Other guys think it’s gay to wash your own ass, as one woman explained on Reddit.
“I was washing his clothes, the whole seat of his underwear had brown stains on them...Once, when I was riding him he got up and there was a brown streak where his ass had been on the bed.”
Of course she went ahead and bought some baby wipes for their bathroom, which I highly recommend. Nothing will make your anus sparkle like a nice moist baby wipin! This guy disagreed. He yelled in her face.
“A real man doesn’t go in between his cheeks or spread for anything!”

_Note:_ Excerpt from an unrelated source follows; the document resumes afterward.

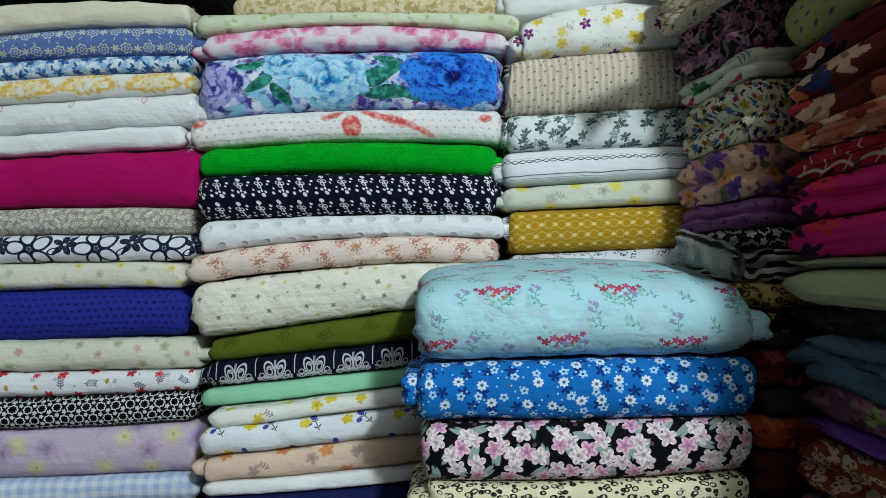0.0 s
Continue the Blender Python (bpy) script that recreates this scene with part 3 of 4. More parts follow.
WHITE, NAVY, BLACK = "e9edef", "0d1024", "07080b"
fabric("beige_cap", "b5a88a", eyelets("6f6248", 0.046, 0.02, 0.0014))
fabric("navy_arcs", NAVY, navy_arcs, warp=0.003)
fabric("white_redflower", "e4e9ee", red_flowers)
fabric("peach_plain", "e3a68f", faint_dots("edc6b4", 0.07, 0.04, 0.005, 0.6))
fabric("white_print_thin", WHITE, sparse_marks("3a3c44"))
fabric("grey_thin", "b9c2bf")
fabric("navy_vine", "151a35", navy_vine)
fabric("cream_lilacdot", "d8d2bd", soft_flowers(["a79ab8"], 0.07, 0.03, 0.007, 0.003))
fabric("white_plain", WHITE)
fabric("white_greyprint", WHITE, fine_floral(["9aa3ab", "7d8790"], 125, 0.7, 0.55))
fabric("white_dotedge", WHITE, sparse_marks("23252c", 0.022, 0.009))
fabric("black_plain", "060607", sheen=0.0)
fabric("cream_cotton", "e0dcc8")
fabric("blue_daisy", "5b74ad", blue_daisy)
fabric("ltblue_floral", "dde9f2", blue_bouquets)
fabric("white_yellow", "ebebe6", yellow_wreaths, warp=0.006)
fabric("white_loops", WHITE, pink_loops, warp=0.0, creases=0.0024)
fabric("magenta", "a6095f", vary=0.05, sheen=0.05)
fabric("beige_floral", "b2b0a6", beige_flowers)
fabric("navy_outline", "e2e6ee", navy_outlines, warp=0.008)
fabric("cream_yellow", "dbdbcb", soft_flowers(["d9d17a", "b9bcae"], 0.085, 0.045, 0.009, 0.006))
fabric("royal_eyelet", "26308f", eyelets("171e62", 0.0145, 0.0135, 0.003, False, -0.0014), vary=0.06)
fabric("cream_sprig", "d8dbc9", soft_flowers(["a9b890", "c7a79c"], 0.075, 0.05, 0.009, 0.006, 3.0, "7f9070", 0.8))
fabric("black_rings", BLACK, rings("cfd3d4", 0.027))
fabric("lilac_floral", "c5b6cd", soft_flowers(["d6d58e", "8f78a8"], 0.095, 0.06, 0.015, 0.026, 3.0, "9a8fa0", 0.5))
fabric("gingham", "d5dfec", checks)
fabric("white_greyfloral", "d5d6cf", fine_floral(["a7aaa0", "8c8f86"], 60, 0.8, 0.54))
fabric("cream_smooth", "e6e3c8", vary=0.06)
fabric("white_pinkfloral", "dcdbdf", fine_floral(["a9a6b8", "c090a6", "9aa3a6"], 34, 0.6, 0.56))
fabric("navy_daisy", "101226", outlined_daisies("e2e4e8", 0.038))
fabric("green_flower", "2d6a2e", green_flowers)
fabric("black_leaf", BLACK, leaf_rows)
fabric("cream_white", "e8e6d4", vary=0.06)
fabric("mustard_x", "bf991c", crossed("dcc478"))
fabric("green_x", "234a2c", crossed("b9cbae"))
fabric("beige_marble", "cfc29c", fine_floral(["a98f55", "c0ab78", "ded5b8"], 48, 0.8, 0.53))
fabric("ltgreen_floral", "d3dcbf", soft_flowers(["9cb878", "b9cf95"], 0.06, 0.04, 0.008, 0.004, 3.0, "6d8a5a", 0.8))
fabric("pink_floral", "e3dbe2", watercolour_pink, warp=0.008)
fabric("blue_rose", "c3cdea", blue_roses, warp=0.012)
fabric("white_redbow", "ebeaeb", red_bows)
fabric("green_plain", "16a31f", green_eyelet, vary=0.05, sheen=0.05)
fabric("navy_embroid", NAVY, slanted_sprigs)
fabric("white_eyelet", "ebf0f4", raised_eyelets)
fabric("pinkish_floral", "e6d6cc", rust_flowers)
fabric("cream_greyflower", "e6e6d8", grey_flowers, creases=0.0024)
fabric("olive", "55601c", olive_sprigs)
fabric("navy_ornate", NAVY, domes, warp=0.002)
fabric("mint", "95d3b0")
fabric("white_yellowflower", "e9ece6", soft_flowers(["e0cf3c", "dcc83a"], 0.09, 0.055, 0.013, 0.003, 3.0, "5f6a58", 0.85))
fabric("white_blueyellow", "e3eaf0", tulips)
fabric("peach_floral", "dcc5b0", soft_flowers(["cf8a55", "a9938c"], 0.09, 0.06, 0.014, 0.006, 3.0, "7d5f4d", 0.85))
fabric("navy_plain", "1c2150")
fabric("red_pineapple", "ded8d4", pineapples("98142f"), warp=0.006)
fabric("yellow_pineapple", "e2e0d6", pineapples("dfb52c"), warp=0.008)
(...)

It reads like a line from a comedy sketch about a man whose wife is begging him to clean his asshole so he’ll stop leaving brown streaks on the duvet. Sadly, it’s a very real issue. It seems that some guys are quite insecure in their sexuality. So much so that they worry they’ll enjoy a good anus washing so much that next time, instead of their own hand they’ll opt for a hot young twink’s soaped up cock.
Guys, hear me and heed me; you have to wash your asshole. No one wants to hang out with the guy who walks around smelling like shit, no one wants to fuck the guy who smells like literal shit, and you should absolutely not want to be the guy who smells like shit. Pause for a second and think to yourself; do I practice good rectal hygiene? If the answer is no, then odds are your persistent fecal odor has been the topic of conversation in countless group texts and after-work happy hours. Nothing makes a group of women howl with laughter like hearing about a friend who hooked up with a guy whose semi-erect 5 incher was anchored by a taint that smelled like a morgue. Nothing unites the marketing team like 5 p.m. beers, half-priced apps, and a few hours spent cracking wise about that weirdo from accounts payable who is trailed around the workplace by the scent of his morning turd.
It’s simple. If you can shit before you shower, do it. Wash that little mug with soapy water, then run some conditioner in there to keep the skin soft and the itch away (hot water leaves the skin dry and prone to itchiness, trust me when I say DO NOT SKIP THE CONDITIONER STEP). If you’re defecating on the go, always wipe until the paper comes up white, carry baby wipes if you can, and don’t be afraid to pop into a bathroom just to re-wipe — anal cleanliness is continuous!
For you bachelors out there who fear rejection when pursuing women, remember; a hefty chunk of your competition does not wash their asshole. By that metric, if you have the discipline to scrub that sucker down before leaving the house, you’ve already given yourself a leg up and should swagger like a hip hop star into any Bumble date or female laden happy hour. They say women like a man with confidence, well imagine having the confidence of a man with a sparkling anus in a room full of shit caked turd cutters, that’s a recipe for success if I’ve ever heard one!
Finally, consider this; ass washing is standard in the Middle East. They use their left hand and a bottle of water to make their behinds shine. That means that ISIS and Al Qaeda and Hamas and the Ayatollah of Iran — while they may live like it’s the goddamn stone age — all have super clean assholes. This is unacceptable. The Islamic State cannot have cleaner poopers than the United States. This is about freedom, this is about patriotism, this is about not letting the terrorists win. So goddamnit, if you won’t wash your ass for the sake of hygiene, if you won’t wash it for your wife, then wash that hole for the good ol’ U.S. of A!!!